Using data to solve problems
The explosion in the availability of new sources of data and the emergence of new data science technologies for making use of such data are expected to have a significant impact on public institutions and how they solve problems and make decisions. Whether the goal is improved outcomes and equities, reduced cost and inefficiency, more evidence about what works or the identification of new operational solutions, the ability to use data is becoming essential to governing well in the 21st century.
“Solving Public Problems with Data” examines how data can be used to improve decisionmaking and problem solving in the public sector. Through real world examples and case studies, we discuss the fundamental principles of data science to help foster a data analytic mindset. The goal is to enable you to define and leverage the value of data to achieve your public mission. No prior experience with computer science or statistics is necessary or assumed.
“The world’s national, state and local governments don’t have the right digital skills in the right quantities to meet the challenges of the coming century,” declared mySociety Founder Tom Steinberg in his Manifesto for Public Technology.

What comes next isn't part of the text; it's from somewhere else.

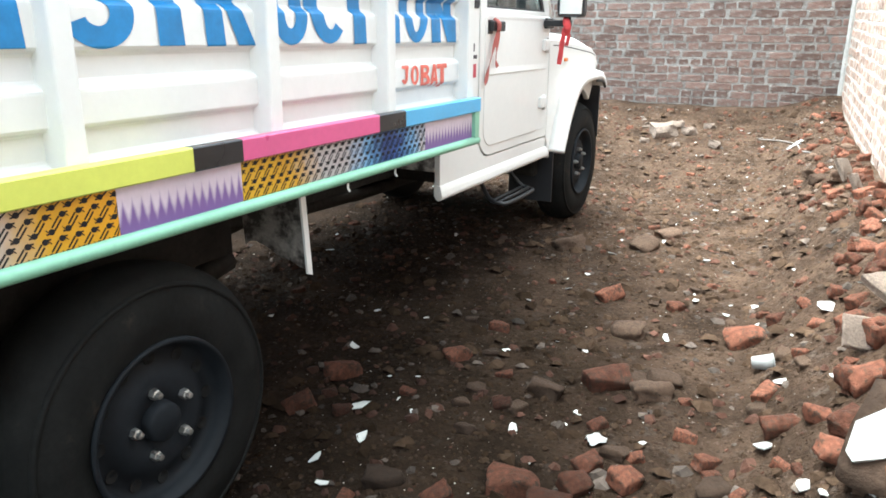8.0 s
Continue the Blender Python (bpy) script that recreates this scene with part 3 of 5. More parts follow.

With “Solving Public Problems with Data” public entrepreneurs have a chance to make up lost ground. This and other data primers and lecture series can also spark movement. We can lament the dearth of data scientists in government, or refocus our efforts on arming public entrepreneurs with tools they need to build a data-driven public sector.
If you invest in things that do not work rather than those that do, real people’s lives may be affected in dramatic ways. However, how do you know what works? Through real-world examples and contemporary debates (e.g., the expansion of health insurance, or crime and violence prevention), you will understand the basic principles of evidence-based decision making, how this relates to “counterfactual” reasoning, and frameworks for thinking about how to apply rigorous, scientifically-based methods to solve problems in ways that are both effective and cost-effective.
Read: “Introduction to Evaluations” by JPAL – an overarching summary of “impact evaluations”, their history, how to randomize effectively in experiments, why randomization is important, and common concerns in study design “Promoting Policies that work: Six steps for the Commission on Evidence-Based Policymaking” by Quentin Palfrey – a list of six concrete steps policymakers “can take to institutionalize the use of administrative data to support policy-relevant research and evidence-informed policymaking.” “Incentives for Immunization” by JPAL – a write-up of a study referenced in Quentin’s lecture, on how using costly incentives in an evaluation may actually decrease the marginal cost of participation in a social program.
Watch: Watch “Social experiments to fight poverty” by Esther Duflo, Professor of Economics at MIT, explain in further detail why social experiments may help policymakers with poverty alleviation, and why experimental designs provide compelling and unforeseen insights where other study approaches may fail.
How-To: Utilize the Methods Guides an online experimental Tools written by Evidence in Governance and Politics (EGAP). These guides provide both technical and non-technical discussions on challenges commonly faced in causal inference, why randomization is important to experimental design and causal attribution, but also cases when of non-experimental designs may lead to causal insights. Example code, written in the R programming language, is accessible here online, as well as example vignettes.
During this session you will learn about quantitative data—including so-called “big data”— and some of the statistical techniques researchers and policy officials use to derive value from it. The lecture emphasizes the broad structure and necessary steps needed in any data-related inquiry: define a research question, formulate a testable hypothesis, think about what data is available, what data is missing, issues of measurement error, and other applied concerns, such as how to link datasets. At the end, we will discuss some of the statistical paradigms that can be used to draw inferences, as well as some of the key ideas when addressing the privacy and confidentiality issues.
Read: Big Data and Social Science: A Practical Guide to Methods and Tools by Ian Foster, Rayid Ghani, Ron S. Jarmin, Frauke Kreuter, and Julia Lane How-To: For an in-depth training, check out the Applied Data Analytics Training Program, the first-of-its-kind program to give working professionals an opportunity to develop the key computer science and data science skill sets necessary to harness the wealth of newly-available data and to creatively address real civic problems.
Oftentimes a business or organization may wish to do the same task over and over again, and there is a lot of data at its disposal. In such settings, machine learning algorithms may be a useful way forward to help solve many problems that would be too burdensome for humans to do each time by hand. The lecture discusses differences between prediction systems and recommendation tasks, supplemented by examples from industry that include e-commerce applications, language modeling, and image analysis. The lecture discusses challenges machine learning algorithms face when the underlying data collected are “biased” or not representative of your target population or problem.
Read: A visual introduction to machine learning by R2D3 – machine learning explained in interactive visualizations. An executive’s guide to machine learning by McKinsey – read how are traditional industries using machine learning to gather fresh business insights? Automation Beyond the Physical: AI in the Public Sector by Government Technology – 26 ways artificial intelligence is, or could, help government do its job.
This session will focus on strategies for identifying, finding and getting data: where to locate information; when and how you can collect your own data internally and externally (e.g. through FOIA requests or crowdsourcing) as well as techniques to verify and validate your data sources. We also discuss questions of data quality and how to identify what skills you need to have access to in order to make use of the data you need.